Subject: Organizational Behavior
Source: “Implementing Change” chapter in The Challenge of Organizational Change by Rosabeth Kanter, Barry Stein, and Todd Jick (Free Press, 1992)
  1. Analyze the organization and its need for change. Managers should understand an organization’s operations, how it functions in its environment, what its strengths and weaknesses are, and how it will be affected by proposed changes in order to craft an effective implementation plan.
  2. Create vision and common direction. One of the first steps in engineering change is to unite an organization behind a central vision. This vision should reflect the philosophy and values of the organization, and should help it to articulate what it hopes to become. A successful vision serves to guide behavior, and to aid an organization in achieving its goals.
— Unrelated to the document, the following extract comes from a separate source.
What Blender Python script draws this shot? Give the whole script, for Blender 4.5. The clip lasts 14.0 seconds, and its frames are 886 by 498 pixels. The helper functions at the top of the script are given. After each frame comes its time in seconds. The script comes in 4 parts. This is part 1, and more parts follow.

  3. Separate from the past. Disengaging from the past is critical to awakening to a new reality. It is difficult for an organization to embrace a new vision of the future until it has isolated the structures and routines that no longer work, and vowed to move beyond them.
  4. Create a sense of urgency. Convincing an organization that change is necessary isn’t that difficult when a company is teetering on the brink of bankruptcy, or foundering in the marketplace. But when the need for action is not generally understood, a change leader should generate a sense of urgency without appearing to be fabricating an emergency, or “crying wolf.” This sense of urgency is essential to rallying an organization behind change.
  5. Support a strong leader role. An organization should not undertake something as challenging as large scale change without a leader to guide, drive, and inspire it. This change advocate plays a critical role in creating a company vision, motivating company employees to embrace that vision, and crafting an organizational structure that consistently rewards those who strive toward the realization of the vision.
  6. Line up political sponsorship. Leadership, alone, cannot bring about large scale change. In order to succeed, a change effort must have broad based support throughout an organization. This support should include not only the managers, or change implementors, but also the recipients of change, whose acceptance of any. program is necessary for its success.
  7. Craft an implementation plan. While a vision may guide and inspire during the change process, an organization also needs more nuts and bolts advice on what to do, and when and how to do it. This change plan maps out the effort, specifying everything from where the first meetings should be held, to the date by which the company hopes to achieve its change goals.
  8. Develop enabling structures. Altering the status quo and creating new mechanisms for implementing change can be a critical precursor to any organizational transformation. These mechanisms may be part of the existing corporate structure, or may be established as a freestanding organization. Enabling structures designed to facilitate and spotlight change range from the practical – such as setting up pilot tests, off site workshops, training programs, and new reward systems – to the symbolic – such as rearranging the organization’s physical space.
  9. Communicate, involve people, and be honest. When possible, change leaders should communicate openly, and seek out the involvement and trust of people throughout their organizations. Full involvement, communication, and disclosure are not called for in every change situation, but these approaches can be potent tools for overcoming resistance, and giving employees a personal stake in the outcome of a transformation.
  10. Reinforce and institutionalize the change. Throughout the pursuit of change, managers and leaders should make it a top priority to prove their commitment to the transformation process, reward risk taking, and incorporate new behaviors into the day to day operations of the organization. By reinforcing the new culture, they affirm its importance and hasten it’s acceptance.